_GIVEN INSTRUCTION_
Every line of the material below should be repeated exactly.

Stored dataset items
------------------------------------------------------------
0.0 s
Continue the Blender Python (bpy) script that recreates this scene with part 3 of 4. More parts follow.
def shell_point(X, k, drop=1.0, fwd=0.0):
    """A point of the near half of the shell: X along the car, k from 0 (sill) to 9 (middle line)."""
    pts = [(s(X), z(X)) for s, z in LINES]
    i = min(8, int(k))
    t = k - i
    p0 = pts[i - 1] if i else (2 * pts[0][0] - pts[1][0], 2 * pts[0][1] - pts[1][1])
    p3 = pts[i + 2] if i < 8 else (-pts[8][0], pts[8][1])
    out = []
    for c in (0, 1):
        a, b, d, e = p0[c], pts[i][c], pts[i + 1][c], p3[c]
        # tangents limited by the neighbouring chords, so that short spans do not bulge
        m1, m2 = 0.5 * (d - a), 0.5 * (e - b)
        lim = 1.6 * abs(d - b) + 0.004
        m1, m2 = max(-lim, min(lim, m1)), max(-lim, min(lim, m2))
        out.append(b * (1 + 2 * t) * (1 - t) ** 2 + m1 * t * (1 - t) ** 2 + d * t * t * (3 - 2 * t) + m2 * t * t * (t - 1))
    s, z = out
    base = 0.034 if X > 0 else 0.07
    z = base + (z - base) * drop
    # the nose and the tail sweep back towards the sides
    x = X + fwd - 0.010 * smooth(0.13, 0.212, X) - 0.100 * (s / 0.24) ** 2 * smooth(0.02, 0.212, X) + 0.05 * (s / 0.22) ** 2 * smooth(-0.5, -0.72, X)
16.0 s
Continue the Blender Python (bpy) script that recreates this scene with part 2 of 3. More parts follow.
------------------------------------------------------------
_TASK RESPONSE_
0.0 s
Continue the Blender Python (bpy) script that recreates this scene with part 3 of 4. More parts follow.
def shell_point(X, k, drop=1.0, fwd=0.0):
    """A point of the near half of the shell: X along the car, k from 0 (sill) to 9 (middle line)."""
    pts = [(s(X), z(X)) for s, z in LINES]
    i = min(8, int(k))
    t = k - i
    p0 = pts[i - 1] if i else (2 * pts[0][0] - pts[1][0], 2 * pts[0][1] - pts[1][1])
    p3 = pts[i + 2] if i < 8 else (-pts[8][0], pts[8][1])
    out = []
    for c in (0, 1):
        a, b, d, e = p0[c], pts[i][c], pts[i + 1][c], p3[c]
        # tangents limited by the neighbouring chords, so that short spans do not bulge
        m1, m2 = 0.5 * (d - a), 0.5 * (e - b)
        lim = 1.6 * abs(d - b) + 0.004
        m1, m2 = max(-lim, min(lim, m1)), max(-lim, min(lim, m2))
        out.append(b * (1 + 2 * t) * (1 - t) ** 2 + m1 * t * (1 - t) ** 2 + d * t * t * (3 - 2 * t) + m2 * t * t * (t - 1))
    s, z = out
    base = 0.034 if X > 0 else 0.07
    z = base + (z - base) * drop
    # the nose and the tail sweep back towards the sides
    x = X + fwd - 0.010 * smooth(0.13, 0.212, X) - 0.100 * (s / 0.24) ** 2 * smooth(0.02, 0.212, X) + 0.05 * (s / 0.22) ** 2 * smooth(-0.5, -0.72, X)
16.0 s
Continue the Blender Python (bpy) script that recreates this scene with part 2 of 3. More parts follow.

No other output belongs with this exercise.